Food project case studies is the first web service to come out of the Transition Web Project. Transition Network Web Co-ordinator Ed Mitchell gives us an outline and invites you to participate.
Over at Transition Network web project HQ, we are delighted to launch the first ‘public beta’ (working prototype) of our ‘projects database’, featuring case studies from a range of transition food projects. This is an important part of, and the first public element of the wider web project and we need your help and input.
What is the ‘projects database’?
The projects database is designed for people engaged in transition food projects to share and discuss essential information about their projects, enabling others to learn from their experience, get in touch and build supportive networks of people doing similar things around the country. We chose food as a topic as it is close to all of our hearts and there are lots of fascinating projects to share.
It is an easily searchable database of ‘we did this and that worked, but watch out for that, it didn’t work’ kind of thing. It is a way to share information across distance about community learnings drawn from doing projects.
It is not a replacement for conversations, it is a stimulant; a context setter, an introducer. It is a way for ‘initiative a’ to share its learnings easily so that ‘initiative b’, when starting a project, can benefit from those experiences. It is not an ‘efficiency machine’ best practice database, it is a ‘resilience support experience base’ for the movement as a whole.
By sharing project information in this way, we believe that the Transition movement can broaden and accelerate its utility enormously.
What can I do?
It will only be useful if you use it, and we’ll only know that by giving it a try. So we have added some case studies from Tamzin’s book, but these are a starter for ten; the magic is up to you. Please go and have a look at the beta, give it a testing, add some project experience…
- Do you have experience in a food project?
- What worked?
- What didn’t work?
- What outcomes, expected or not, came out of it?
- Do you have any web links or other resources for reference?
If you favourite nephew tugged on your sleeve and said “I’m going to start a food project in my neighbourhood”, what would your advice be?
Please note – it is not a finished product – think of it as a ‘diamond in the rough’ that you are helping to hone to how you want it.
All of our web services will evolve ‘iteratively’ in line with regular use from those who use it – so we are looking for transition people to come and have a look, read some projects, add some of their own projects, spread the word to their mates who are into food, and generally give it a good public testing.
All of the project information will be kept so none of your additions will be lost (although it will be moved when we move to our wonderful environmentally efficient micro-data-centre using second hand servers running open source software but that’s another story).
How to participate:
- Visit the Transition Food website and peruse the case studies at your will and make a comment if you fancy that.

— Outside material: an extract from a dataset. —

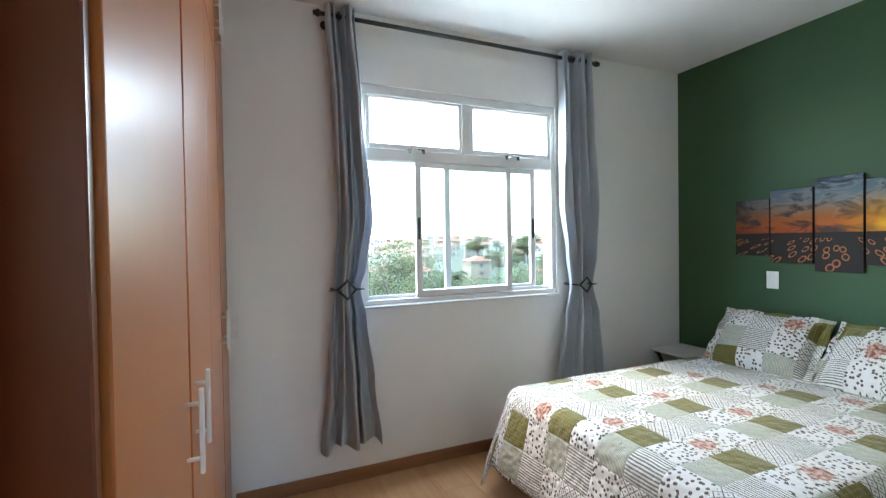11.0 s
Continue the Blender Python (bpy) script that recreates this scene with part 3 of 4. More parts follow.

Try using the ‘guided’ or ‘nested’ search list on the left hand side of the screen – there are lots of ways to find the information.
- If you want to join the forums, or add a case study yourself, register an account on the site. It is quick and easy, and your data is safe with us (TT web has a 100% spam free promise)
- To add a Transition food project, create a case study to tell everyone else all about your project.
- There is also a discussion forum to talk about food projects and other food-related Transition issues, so feel free to jump in there and get involved. (The forum content may not be permanent).
- Add your experiences, with the site, your likes/dislikes into the forum; it’s how we learn
- As new case studies appear, we will start a little competition; the winning case study (based on the number of votes in a simple poll) will get a free copy of the Transition food book.
If you have any enquiries, drop us a line from the contact form and one of us will be in touch.
Some heartfelt words of thanks:
The first bunch of projects’ information has been kindly shared by Tamzin Pinkerton, the author behind our newly published book: Transition Food. We keenly recommend you buy it; it’s great. The whole food database was mastered, researched and driven by the irrepressible Jon Walker with excellent technical support from Graham Mitchell, worldly Knowledge Management advice from Cathy King, and facilitation support from Melissa Worth.
Over the next few months we will be launching a few new services as ‘betas’ as we gradually deliver the web project, so this is the beginning of a rolling development schedule. Buckle up everybody! Web project ahoy!